- **DATA BLOCK**:
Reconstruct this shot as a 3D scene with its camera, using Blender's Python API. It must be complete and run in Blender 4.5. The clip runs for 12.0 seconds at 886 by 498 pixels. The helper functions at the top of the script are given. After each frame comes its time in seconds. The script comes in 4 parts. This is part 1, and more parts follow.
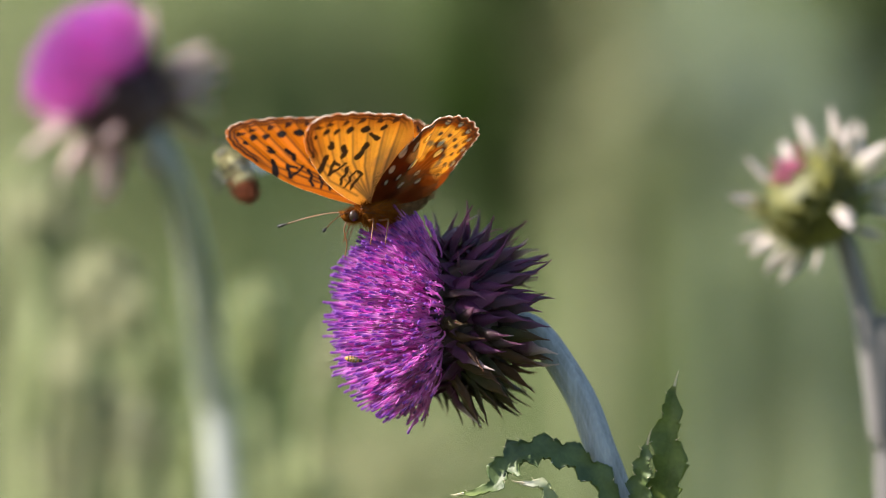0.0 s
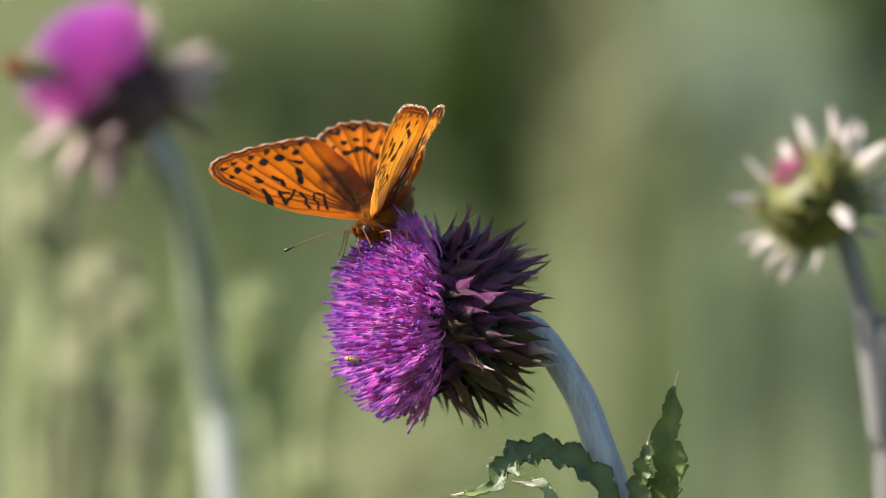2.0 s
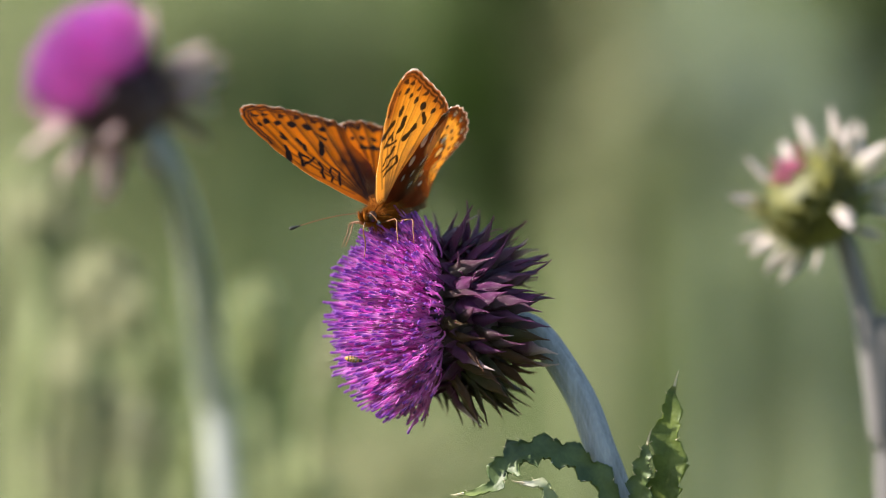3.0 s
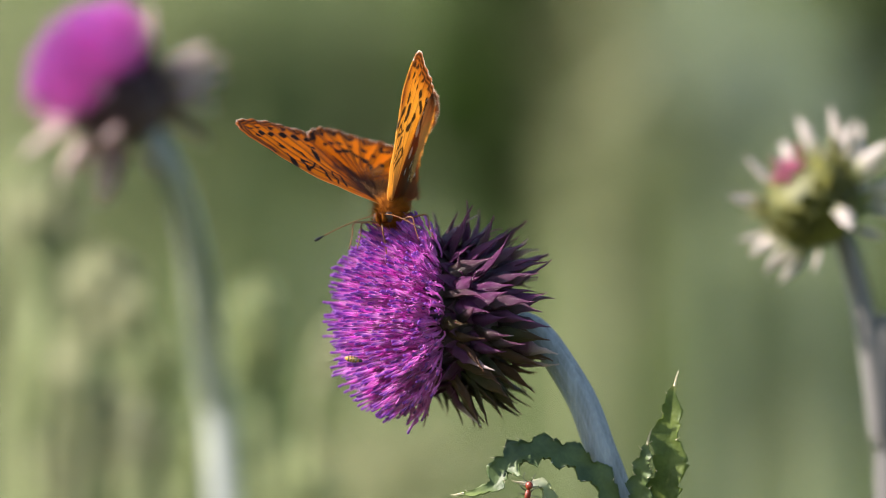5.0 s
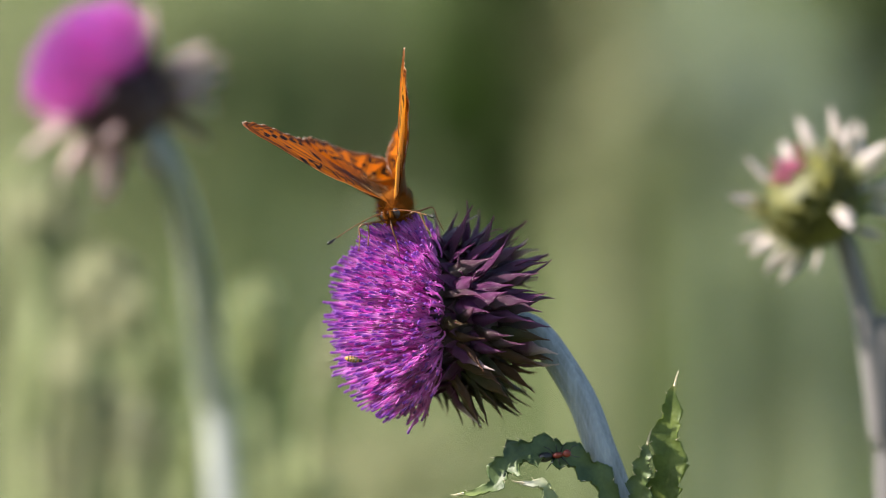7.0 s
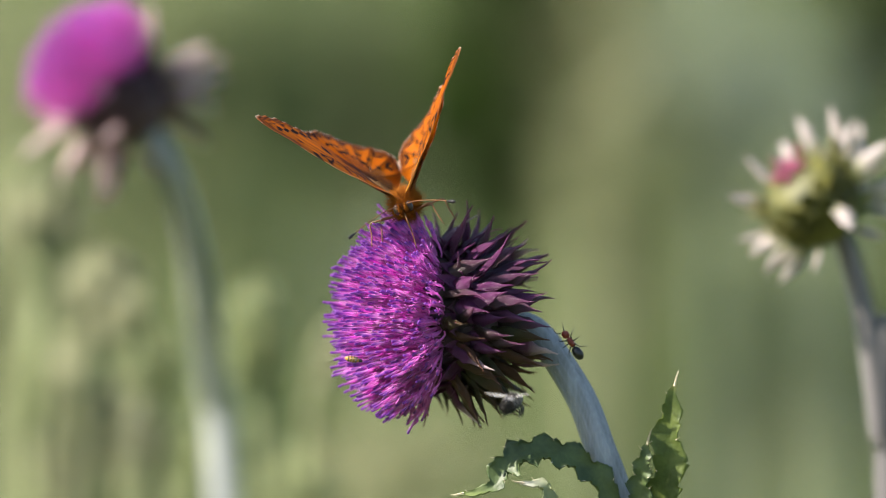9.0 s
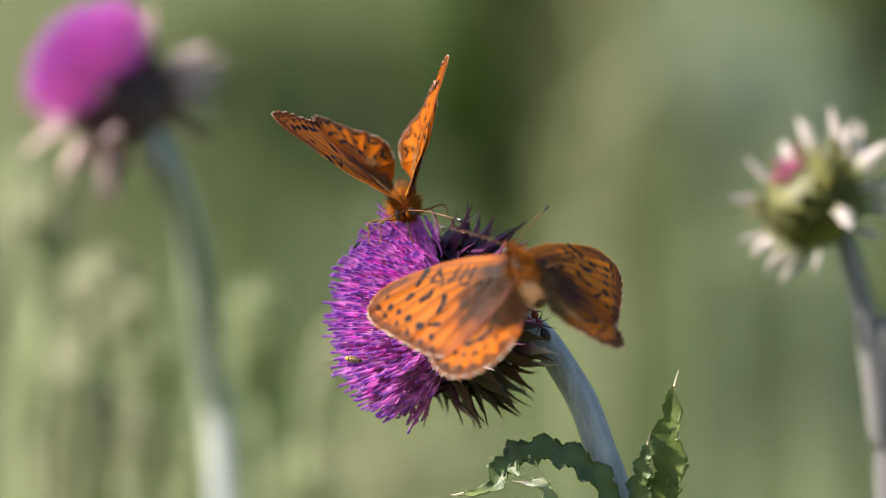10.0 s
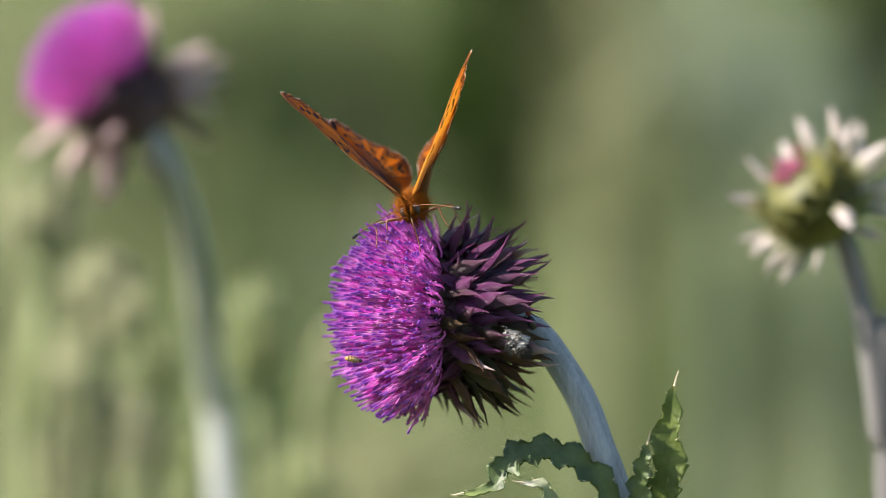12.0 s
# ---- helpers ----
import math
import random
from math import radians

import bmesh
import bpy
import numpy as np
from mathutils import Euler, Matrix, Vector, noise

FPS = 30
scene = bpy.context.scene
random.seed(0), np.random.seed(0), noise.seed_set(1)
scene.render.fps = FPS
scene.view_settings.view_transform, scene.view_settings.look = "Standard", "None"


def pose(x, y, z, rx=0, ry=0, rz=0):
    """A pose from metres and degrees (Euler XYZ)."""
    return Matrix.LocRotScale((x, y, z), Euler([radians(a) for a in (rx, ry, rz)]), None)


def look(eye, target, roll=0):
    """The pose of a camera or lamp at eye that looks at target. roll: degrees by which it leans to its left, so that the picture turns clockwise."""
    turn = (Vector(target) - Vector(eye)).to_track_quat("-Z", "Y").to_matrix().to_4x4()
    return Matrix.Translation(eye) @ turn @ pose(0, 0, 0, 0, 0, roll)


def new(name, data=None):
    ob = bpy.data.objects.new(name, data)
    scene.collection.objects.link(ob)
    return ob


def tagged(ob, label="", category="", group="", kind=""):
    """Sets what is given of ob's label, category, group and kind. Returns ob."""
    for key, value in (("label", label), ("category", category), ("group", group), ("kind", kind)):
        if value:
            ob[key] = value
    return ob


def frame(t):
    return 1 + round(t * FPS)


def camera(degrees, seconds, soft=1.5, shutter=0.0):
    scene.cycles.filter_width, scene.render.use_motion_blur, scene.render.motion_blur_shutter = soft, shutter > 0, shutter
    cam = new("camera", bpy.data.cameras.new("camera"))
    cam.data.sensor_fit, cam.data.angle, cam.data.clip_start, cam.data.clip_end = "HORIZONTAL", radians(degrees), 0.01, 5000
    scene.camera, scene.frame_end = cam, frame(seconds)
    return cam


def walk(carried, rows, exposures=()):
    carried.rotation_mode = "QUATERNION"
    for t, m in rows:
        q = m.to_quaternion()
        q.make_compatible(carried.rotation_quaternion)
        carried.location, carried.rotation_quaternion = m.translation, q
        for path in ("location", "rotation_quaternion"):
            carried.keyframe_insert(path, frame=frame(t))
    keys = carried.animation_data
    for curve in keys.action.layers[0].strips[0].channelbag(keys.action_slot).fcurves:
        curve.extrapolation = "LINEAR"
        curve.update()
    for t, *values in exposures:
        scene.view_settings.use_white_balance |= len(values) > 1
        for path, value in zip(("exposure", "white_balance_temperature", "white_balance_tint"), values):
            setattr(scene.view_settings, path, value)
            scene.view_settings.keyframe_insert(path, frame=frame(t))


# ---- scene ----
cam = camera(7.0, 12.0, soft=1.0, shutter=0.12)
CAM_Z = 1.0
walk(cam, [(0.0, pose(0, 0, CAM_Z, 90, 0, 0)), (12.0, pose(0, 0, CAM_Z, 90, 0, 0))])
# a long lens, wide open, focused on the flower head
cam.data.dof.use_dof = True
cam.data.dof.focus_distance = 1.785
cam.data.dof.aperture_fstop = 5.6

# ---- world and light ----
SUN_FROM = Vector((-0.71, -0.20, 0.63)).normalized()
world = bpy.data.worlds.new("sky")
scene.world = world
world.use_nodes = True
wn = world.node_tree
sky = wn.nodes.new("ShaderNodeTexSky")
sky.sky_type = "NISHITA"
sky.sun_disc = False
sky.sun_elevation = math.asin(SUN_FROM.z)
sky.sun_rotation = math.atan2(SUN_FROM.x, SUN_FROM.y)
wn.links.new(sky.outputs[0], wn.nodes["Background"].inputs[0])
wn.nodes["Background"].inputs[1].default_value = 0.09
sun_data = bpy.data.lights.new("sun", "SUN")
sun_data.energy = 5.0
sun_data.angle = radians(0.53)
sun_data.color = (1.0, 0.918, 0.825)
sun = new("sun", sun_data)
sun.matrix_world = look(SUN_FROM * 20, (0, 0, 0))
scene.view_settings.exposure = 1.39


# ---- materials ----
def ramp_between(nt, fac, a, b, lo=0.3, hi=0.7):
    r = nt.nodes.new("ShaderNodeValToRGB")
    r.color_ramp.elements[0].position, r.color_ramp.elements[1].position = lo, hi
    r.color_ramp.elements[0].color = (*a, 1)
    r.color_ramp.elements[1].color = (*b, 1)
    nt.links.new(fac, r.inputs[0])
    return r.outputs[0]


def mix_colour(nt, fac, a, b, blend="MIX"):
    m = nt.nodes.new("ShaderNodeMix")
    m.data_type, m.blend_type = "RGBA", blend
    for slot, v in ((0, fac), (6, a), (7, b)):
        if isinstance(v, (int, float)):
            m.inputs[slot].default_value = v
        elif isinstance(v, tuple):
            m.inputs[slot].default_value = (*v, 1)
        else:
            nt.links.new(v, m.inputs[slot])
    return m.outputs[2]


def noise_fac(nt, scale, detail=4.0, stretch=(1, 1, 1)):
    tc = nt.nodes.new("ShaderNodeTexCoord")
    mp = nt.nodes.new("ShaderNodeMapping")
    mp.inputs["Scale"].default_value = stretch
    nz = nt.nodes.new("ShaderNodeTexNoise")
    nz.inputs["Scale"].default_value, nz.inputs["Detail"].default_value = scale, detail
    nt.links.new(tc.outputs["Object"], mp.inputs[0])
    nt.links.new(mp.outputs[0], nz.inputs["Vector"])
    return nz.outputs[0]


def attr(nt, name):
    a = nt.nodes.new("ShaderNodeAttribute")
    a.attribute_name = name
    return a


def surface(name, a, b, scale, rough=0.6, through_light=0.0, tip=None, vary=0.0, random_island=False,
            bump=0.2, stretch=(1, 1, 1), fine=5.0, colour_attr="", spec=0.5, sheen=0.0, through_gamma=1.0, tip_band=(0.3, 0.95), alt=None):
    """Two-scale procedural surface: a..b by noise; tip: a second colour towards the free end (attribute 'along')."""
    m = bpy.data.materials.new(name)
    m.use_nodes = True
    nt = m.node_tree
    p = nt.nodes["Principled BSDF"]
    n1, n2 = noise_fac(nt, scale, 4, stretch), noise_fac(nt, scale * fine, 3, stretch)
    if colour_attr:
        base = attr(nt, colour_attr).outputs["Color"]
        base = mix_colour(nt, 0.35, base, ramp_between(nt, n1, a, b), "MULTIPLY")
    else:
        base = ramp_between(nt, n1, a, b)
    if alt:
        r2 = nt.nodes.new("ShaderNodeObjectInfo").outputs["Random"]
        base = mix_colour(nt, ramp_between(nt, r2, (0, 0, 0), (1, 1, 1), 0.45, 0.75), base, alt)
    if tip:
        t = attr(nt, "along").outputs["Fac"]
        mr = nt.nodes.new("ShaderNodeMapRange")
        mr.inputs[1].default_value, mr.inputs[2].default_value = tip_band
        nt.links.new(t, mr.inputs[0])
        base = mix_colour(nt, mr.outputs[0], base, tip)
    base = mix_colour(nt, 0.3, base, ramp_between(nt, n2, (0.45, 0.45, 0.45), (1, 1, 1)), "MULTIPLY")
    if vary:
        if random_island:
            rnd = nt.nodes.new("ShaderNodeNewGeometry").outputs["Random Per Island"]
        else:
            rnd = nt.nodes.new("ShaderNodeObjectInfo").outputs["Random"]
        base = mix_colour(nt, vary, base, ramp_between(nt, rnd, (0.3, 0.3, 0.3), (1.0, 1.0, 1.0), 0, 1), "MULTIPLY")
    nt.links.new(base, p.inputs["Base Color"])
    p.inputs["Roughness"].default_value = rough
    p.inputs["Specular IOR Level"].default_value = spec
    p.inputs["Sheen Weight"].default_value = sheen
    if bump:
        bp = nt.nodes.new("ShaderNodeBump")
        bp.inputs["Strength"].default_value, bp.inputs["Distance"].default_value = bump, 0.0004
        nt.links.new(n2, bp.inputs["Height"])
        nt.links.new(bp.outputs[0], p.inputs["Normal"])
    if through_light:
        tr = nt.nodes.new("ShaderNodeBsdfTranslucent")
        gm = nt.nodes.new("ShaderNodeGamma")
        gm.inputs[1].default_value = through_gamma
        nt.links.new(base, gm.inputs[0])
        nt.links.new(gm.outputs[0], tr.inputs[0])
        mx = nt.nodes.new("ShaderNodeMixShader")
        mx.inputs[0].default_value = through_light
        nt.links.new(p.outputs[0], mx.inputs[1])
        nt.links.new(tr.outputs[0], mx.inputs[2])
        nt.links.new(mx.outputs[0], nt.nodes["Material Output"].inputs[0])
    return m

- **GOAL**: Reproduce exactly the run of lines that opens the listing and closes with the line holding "for key, value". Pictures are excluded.

- **COMPLETE RESPONSE**:
Reconstruct this shot as a 3D scene with its camera, using Blender's Python API. It must be complete and run in Blender 4.5. The clip runs for 12.0 seconds at 886 by 498 pixels. The helper functions at the top of the script are given. After each frame comes its time in seconds. The script comes in 4 parts. This is part 1, and more parts follow.
0.0 s
2.0 s
3.0 s
5.0 s
7.0 s
9.0 s
10.0 s
12.0 s
# ---- helpers ----
import math
import random
from math import radians

import bmesh
import bpy
import numpy as np
from mathutils import Euler, Matrix, Vector, noise

FPS = 30
scene = bpy.context.scene
random.seed(0), np.random.seed(0), noise.seed_set(1)
scene.render.fps = FPS
scene.view_settings.view_transform, scene.view_settings.look = "Standard", "None"


def pose(x, y, z, rx=0, ry=0, rz=0):
    """A pose from metres and degrees (Euler XYZ)."""
    return Matrix.LocRotScale((x, y, z), Euler([radians(a) for a in (rx, ry, rz)]), None)


def look(eye, target, roll=0):
    """The pose of a camera or lamp at eye that looks at target. roll: degrees by which it leans to its left, so that the picture turns clockwise."""
    turn = (Vector(target) - Vector(eye)).to_track_quat("-Z", "Y").to_matrix().to_4x4()
    return Matrix.Translation(eye) @ turn @ pose(0, 0, 0, 0, 0, roll)


def new(name, data=None):
    ob = bpy.data.objects.new(name, data)
    scene.collection.objects.link(ob)
    return ob


def tagged(ob, label="", category="", group="", kind=""):
    """Sets what is given of ob's label, category, group and kind. Returns ob."""
    for key, value in (("label", label), ("category", category), ("group", group), ("kind", kind)):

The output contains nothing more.